As observed from the top of a 75m high lighthouse from the sea-level, the angles of depression of two ships are 30° and 45°. If one ship is exactly behind the other on the same side of the lighthouse, find the distance between the two ships.
In the figure, let AB represent the light house.
$\therefore \quad \mathrm{AB}=75 \mathrm{~m}$Let the two ships be C and D such that angle of depression from A are $45^{\circ}$ and $30^{\circ}$ respectively.

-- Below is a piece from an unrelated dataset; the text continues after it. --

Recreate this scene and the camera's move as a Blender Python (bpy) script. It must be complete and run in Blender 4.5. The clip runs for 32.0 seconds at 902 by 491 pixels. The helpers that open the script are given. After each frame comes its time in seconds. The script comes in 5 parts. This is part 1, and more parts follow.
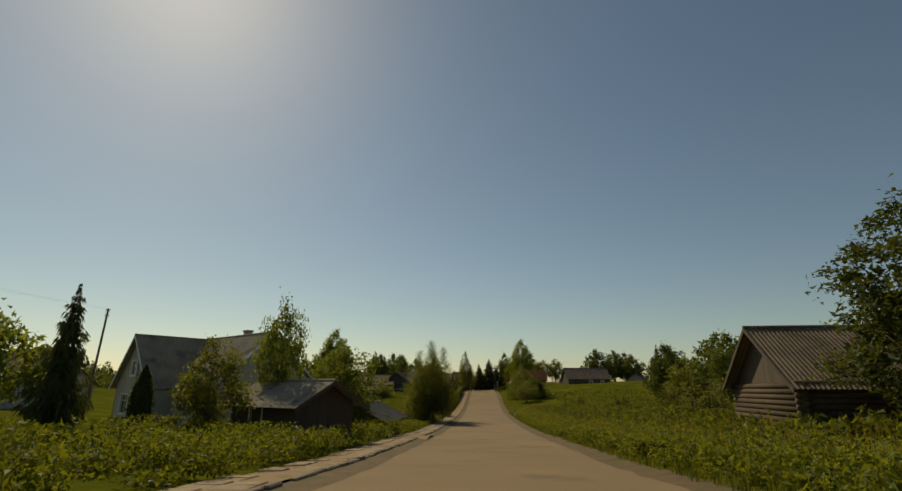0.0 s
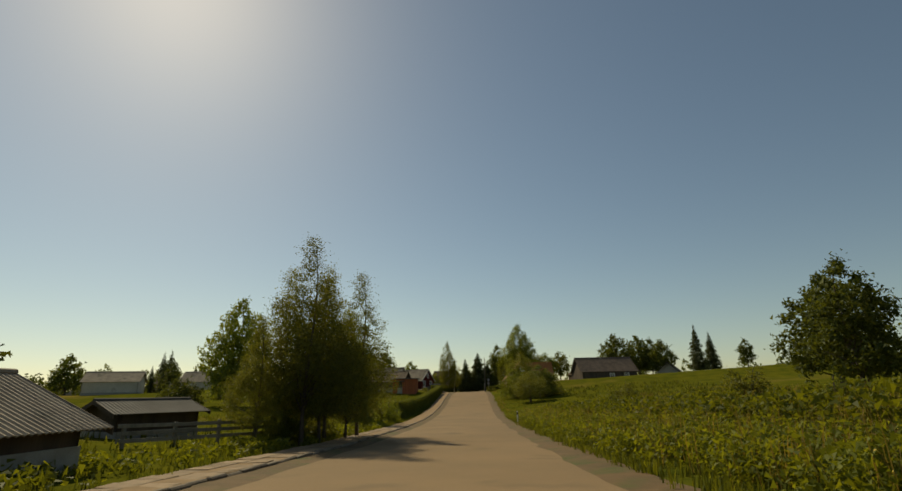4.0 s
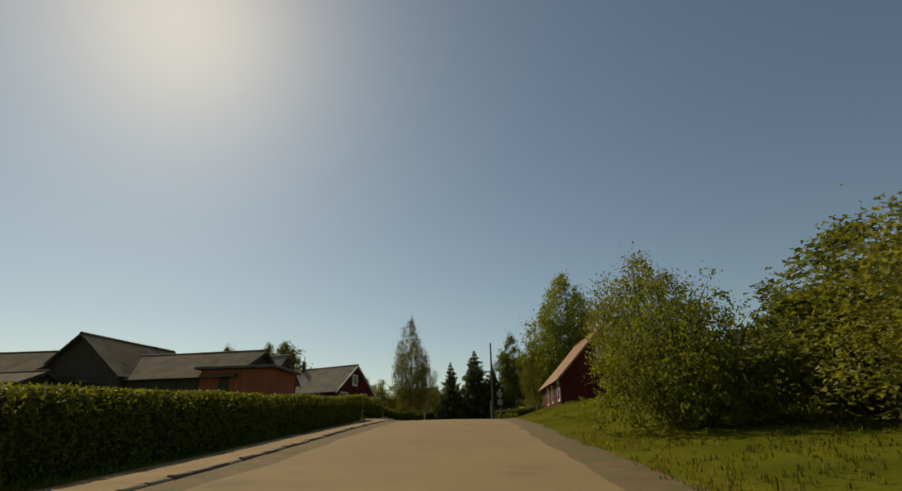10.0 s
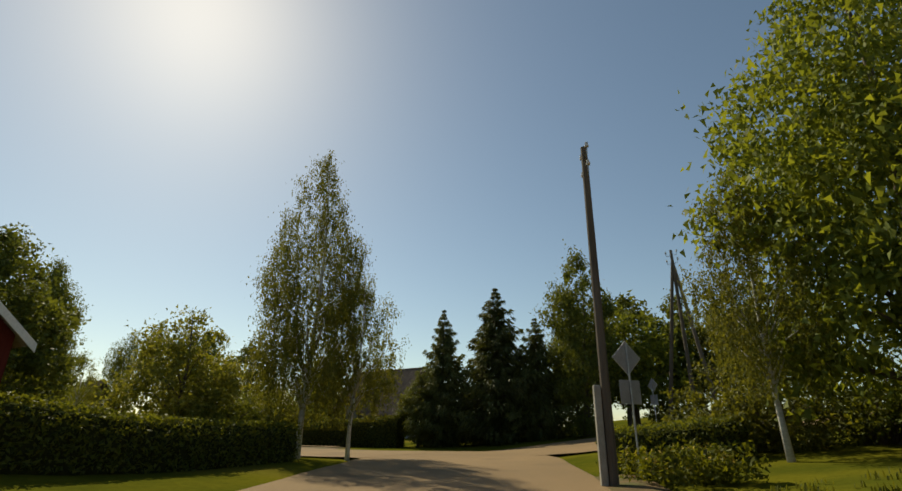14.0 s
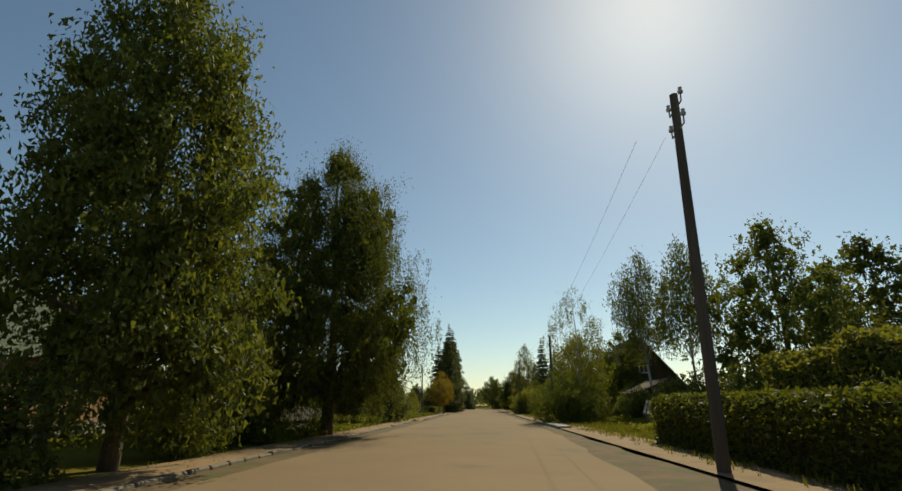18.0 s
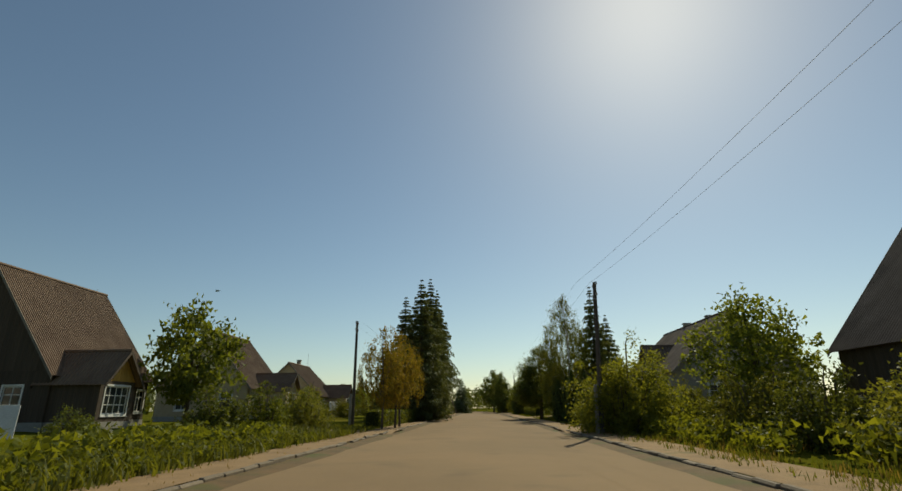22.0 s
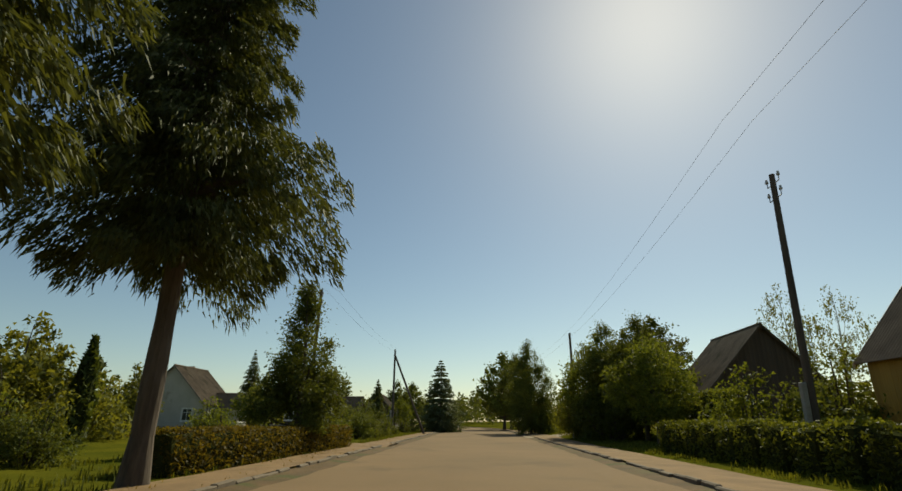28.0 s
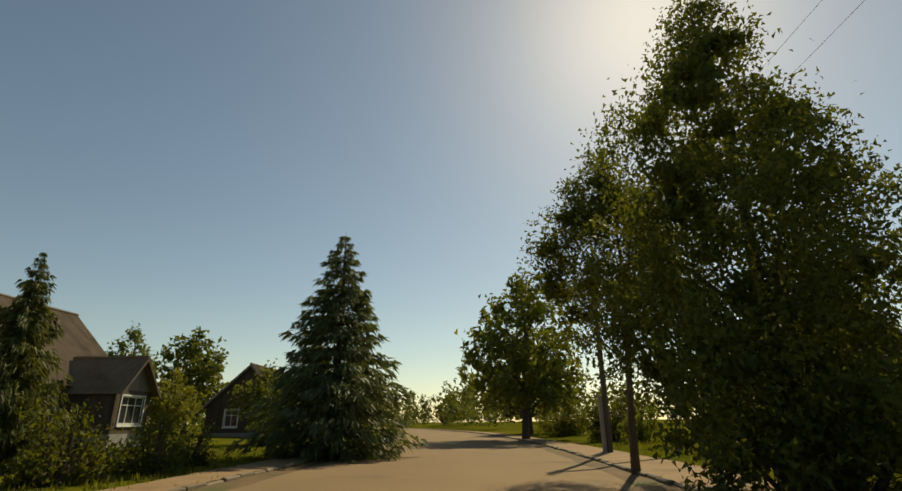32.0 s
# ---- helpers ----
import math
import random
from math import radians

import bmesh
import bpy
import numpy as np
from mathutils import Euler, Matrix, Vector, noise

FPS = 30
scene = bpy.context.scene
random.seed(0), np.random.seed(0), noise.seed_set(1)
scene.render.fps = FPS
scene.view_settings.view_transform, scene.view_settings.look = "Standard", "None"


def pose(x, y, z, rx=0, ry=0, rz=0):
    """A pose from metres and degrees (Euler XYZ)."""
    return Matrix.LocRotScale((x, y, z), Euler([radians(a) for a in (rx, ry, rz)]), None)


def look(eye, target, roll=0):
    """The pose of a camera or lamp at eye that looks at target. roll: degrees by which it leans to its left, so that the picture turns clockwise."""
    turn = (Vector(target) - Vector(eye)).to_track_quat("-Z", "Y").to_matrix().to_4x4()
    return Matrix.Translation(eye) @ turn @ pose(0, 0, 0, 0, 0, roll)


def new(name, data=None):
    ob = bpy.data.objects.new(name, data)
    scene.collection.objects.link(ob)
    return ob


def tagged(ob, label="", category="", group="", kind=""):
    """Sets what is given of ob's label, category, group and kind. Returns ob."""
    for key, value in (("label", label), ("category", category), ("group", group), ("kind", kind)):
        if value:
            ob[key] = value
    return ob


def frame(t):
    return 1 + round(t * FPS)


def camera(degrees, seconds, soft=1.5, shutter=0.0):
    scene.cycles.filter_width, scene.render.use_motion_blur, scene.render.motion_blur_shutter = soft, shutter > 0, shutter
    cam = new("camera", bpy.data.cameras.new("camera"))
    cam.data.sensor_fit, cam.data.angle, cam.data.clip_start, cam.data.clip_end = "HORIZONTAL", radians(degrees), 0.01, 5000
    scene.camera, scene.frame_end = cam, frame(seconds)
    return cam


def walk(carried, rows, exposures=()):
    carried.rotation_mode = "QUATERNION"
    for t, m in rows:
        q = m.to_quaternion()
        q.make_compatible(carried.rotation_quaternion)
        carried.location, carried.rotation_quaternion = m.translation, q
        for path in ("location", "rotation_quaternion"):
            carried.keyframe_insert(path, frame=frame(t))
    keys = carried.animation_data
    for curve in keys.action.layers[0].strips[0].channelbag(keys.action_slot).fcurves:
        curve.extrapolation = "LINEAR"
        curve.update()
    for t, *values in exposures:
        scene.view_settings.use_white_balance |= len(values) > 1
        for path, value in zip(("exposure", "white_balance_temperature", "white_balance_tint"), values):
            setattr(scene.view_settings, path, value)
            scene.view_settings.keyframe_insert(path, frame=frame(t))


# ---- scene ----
cam = camera(84, 32.0)
PATH = [
    (0, (0.001, 0.004, 1.350), (-0.024, 1.928, 1.893), 0.12),
    (0.5, (0.562, 3.784, 1.108), (0.710, 5.705, 1.646), 0.76),
    (1, (1.068, 7.913, 0.821), (1.182, 9.843, 1.335), -0.67),
    (1.5, (1.518, 12.450, 0.512), (1.559, 14.378, 1.043), 0.90),
    (2, (1.964, 17.397, 0.191), (1.987, 19.321, 0.734), 0.18),
    (2.5, (2.373, 22.887, -0.112), (2.387, 24.810, 0.437), -0.47),
    (4.5, (3.944, 46.671, -1.210), (3.960, 48.583, -0.623), -1.38),
    (5, (4.364, 52.891, -1.450), (4.380, 54.799, -0.851), -1.48),
    (5.5, (4.691, 59.270, -1.628), (4.689, 61.175, -1.019), -1.20),
    (6, (4.865, 65.728, -1.790), (4.830, 67.631, -1.174), -1.73),
    (6.5, (4.887, 72.250, -1.931), (4.813, 74.150, -1.311), -1.73),
    (7, (4.807, 78.819, -2.057), (4.736, 80.715, -1.426), -1.35),
    (7.5, (4.876, 85.475, -2.155), (4.859, 87.370, -1.515), -1.72),
    (8, (5.200, 92.071, -2.213), (5.229, 93.958, -1.551), -1.05),
    (8.5, (5.627, 98.532, -2.221), (5.664, 100.419, -1.558), -1.30),
    (9, (6.103, 105.024, -2.168), (6.154, 106.905, -1.492), -1.16),
    (9.5, (6.679, 111.640, -2.035), (6.725, 113.516, -1.343), -0.74),
    (10, (7.255, 118.239, -1.804), (7.290, 120.105, -1.084), -0.98),
    (10.5, (7.782, 124.727, -1.491), (7.799, 126.582, -0.744), -0.90),
    (11, (8.311, 131.088, -1.082), (8.311, 132.937, -0.320), -0.81),
    (11.5, (8.739, 137.277, -0.645), (8.718, 139.117, 0.140), -1.40),
    (12, (8.969, 143.247, -0.174), (8.913, 145.083, 0.619), -0.32),
    (12.5, (9.201, 148.973, 0.230), (9.154, 150.818, 1.000), -1.47),
    (13, (9.486, 154.503, 0.591), (9.415, 156.357, 1.337), -0.74),
    (13.5, (9.376, 159.855, 0.855), (9.312, 161.726, 1.559), -0.47),
    (15.5, (8.430, 181.308, 1.058), (8.619, 183.157, 1.796), 3.2),
    (16, (8.483, 187.842, 1.193), (8.171, 189.695, 1.878), 5.0),
    (16.5, (4.139, 192.634, 1.328), (3.288, 194.338, 1.936), 2.6),
    (17, (-0.100, 196.725, 1.328), (-1.450, 198.068, 1.938), 0.13),
    (17.5, (-4.250, 199.950, 1.328), (-5.845, 200.990, 1.950), -0.9),
    (18, (-7.896, 202.603, 1.328), (-9.556, 203.536, 1.938), -0.48),
    (18.5, (-12.635, 205.532, 1.328), (-14.295, 206.453, 1.957), -0.95),
    (19, (-17.503, 208.540, 1.328), (-19.165, 209.464, 1.948), -1.46),
    (19.5, (-22.535, 211.636, 1.328), (-24.204, 212.542, 1.956), -0.68),
    (20, (-27.828, 214.801, 1.328), (-29.502, 215.695, 1.959), -0.43),
    (20.5, (-33.195, 218.076, 1.328), (-34.856, 218.984, 1.975), -0.91),
    (21, (-38.441, 221.403, 1.328), (-40.099, 222.331, 1.953), -0.07),
    (21.5, (-43.623, 224.710, 1.328), (-45.271, 225.652, 1.959), -0.03),
    (22, (-48.805, 228.018, 1.328), (-50.457, 228.961, 1.947), -0.53),
    (22.5, (-53.987, 231.326, 1.328), (-55.639, 232.252, 1.972), -0.78),
    (23, (-59.173, 234.602, 1.328), (-60.829, 235.522, 1.968), -0.25),
    (23.5, (-64.333, 237.900, 1.328), (-65.977, 238.841, 1.968), 0.36),
    (24, (-69.444, 241.319, 1.328), (-71.068, 242.296, 1.965), 0.41),
    (24.5, (-74.556, 244.779, 1.328), (-76.186, 245.741, 1.974), 0.27),
    (25, (-79.727, 248.177, 1.328), (-81.363, 249.126, 1.980), 0.52),
    (25.5, (-84.854, 251.461, 1.328), (-86.486, 252.415, 1.983), 1.01),
    (27.5, (-105.082, 264.162, 1.328), (-106.717, 265.099, 1.997), 0.04),
    (28, (-110.196, 267.421, 1.328), (-111.835, 268.355, 1.992), 0.26),
    (28.5, (-115.415, 270.967, 1.328), (-117.049, 271.907, 1.998), -0.09),
    (29, (-120.647, 274.598, 1.328), (-122.279, 275.544, 1.994), -0.02),
    (29.5, (-125.765, 277.949, 1.328), (-127.396, 278.898, 1.991), 0.05),
    (30, (-130.771, 281.115, 1.328), (-132.401, 282.065, 1.991), 0.15),
    (30.5, (-135.680, 284.306, 1.328), (-137.309, 285.259, 1.991), 0.12),
    (31, (-140.515, 287.552, 1.328), (-142.149, 288.489, 1.999), 0.54),
    (31.5, (-145.342, 290.774, 1.328), (-146.975, 291.721, 1.987), -0.72),
    (32, (-150.243, 293.981, 1.328), (-151.875, 294.926, 1.994), -0.42),
]
walk(cam, [(t, look(eye, target, roll)) for t, eye, target, roll in PATH], exposures=[(0, -0.12, 7650, 0), (2.0, 0.05, 7800, 0), (6.0, 0.1, 7850, 0), (13.0, 0.2, 7650, 0), (15.5, 1.05, 7000, -2), (16.0, 0.74, 6950, -3), (16.5, 0.3, 6850, -3), (17.2, 0.24, 6850, -3), (19.0, 0.5, 6850, -3), (20.3, 0.3, 6700, -3), (22, 0.22, 6850, -3), (24, 0.22, 7100, -3), (25, 0.42, 6950, -3), (29.5, 0.22, 7150, -3), (31.3, 0.28, 7400, -2), (32.0, 0.42, 8200, 0)])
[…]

Now, in right $\triangle \mathrm{ABC}$, we have
$\frac{\text { AB }}{\text { BC }}=\tan 45^{\circ}$
$\Rightarrow \frac{\mathbf{7 5}}{\mathbf{B C}}=1 \Rightarrow \mathrm{BC}=75$
Again, in right $\triangle \mathrm{ABD}$, We have
$\frac{\mathbf{A B}}{\mathbf{B D}}=\tan 30^{\circ} \Rightarrow \frac{\mathbf{7 5}}{\mathbf{B D}}=\frac{\mathbf{1}}{\sqrt{\mathbf{3}}}$
$\Rightarrow \mathrm{BD}=75 \sqrt{\mathbf{3}}$
Since the distance between the two ships
$=\mathrm{CD}=\mathrm{BD}-\mathrm{BC}=75 \sqrt{3}-75=75[\sqrt{3}-1]$
$=75[1.732-1]=75 \times 0.732=54.9$
Thus, the required distance between the ships is $54.9 \mathrm{~m}$.